I’m not sure what BLAS has to do with a key-value store.
> it seems they’re able to significantly beat the incumbents, partly by collapsing down the layers.
Hahaha, thanks for the kind words! Not sure if I could describe our methodology better)) We originally come from and hope to continue working on AGI technologies (Artificial General Intelligence).
Writing a key-value store and, subsequently, a DBMS came out of necessity, as other solutions seemed too bulky, slow, outdated and expensive. So we invested time into building UnumDB for internal use, but after first benchmarks, it was clear, that this must be available to broader audience. We will polish it in the next couple of months and make it deployable in public clouds, just like other DBMS brands.
Now DBMS is our central focus, but with essential R&D out of the way, we will rebalance our priorities and continue working on BLAS and sparse neural nets.
Anyone know about RavenDB? Came across them years ago. Seems neat, but never heard of anyone using them. Also has been a for profit company for a while but not sure if they use venture or self sustaining
Yeah a lot of .NET shops backed raven due to it's integration with LINQ at the time. It was actually very powerful and feature rich. Haven't touched raven in 8 years, although I have checked out their time series functionality.
It was on the longer list of smaller DBMS brands, but I was afraid to make the volume incomprehensible. Maybe we will write a more focused version, covering just smaller startups in 2022.

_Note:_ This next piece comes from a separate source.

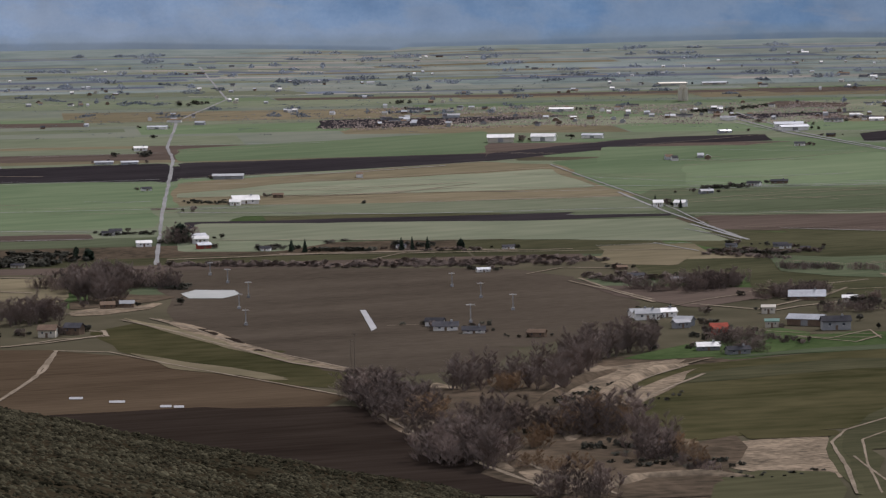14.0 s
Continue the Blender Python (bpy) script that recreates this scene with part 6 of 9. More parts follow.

That drives up valuations in the short term and results in a very easy time to raise capital (aka Gold Rush). However what follows is a period where the market will turn the screws really hard on companies to show they have a viable and economically justifiable business or they’ll get washed out real quick.
We’re not in a bubble like dot com but it will get very uncomfortable for companies that don’t have a clear path to self-sustaining economics.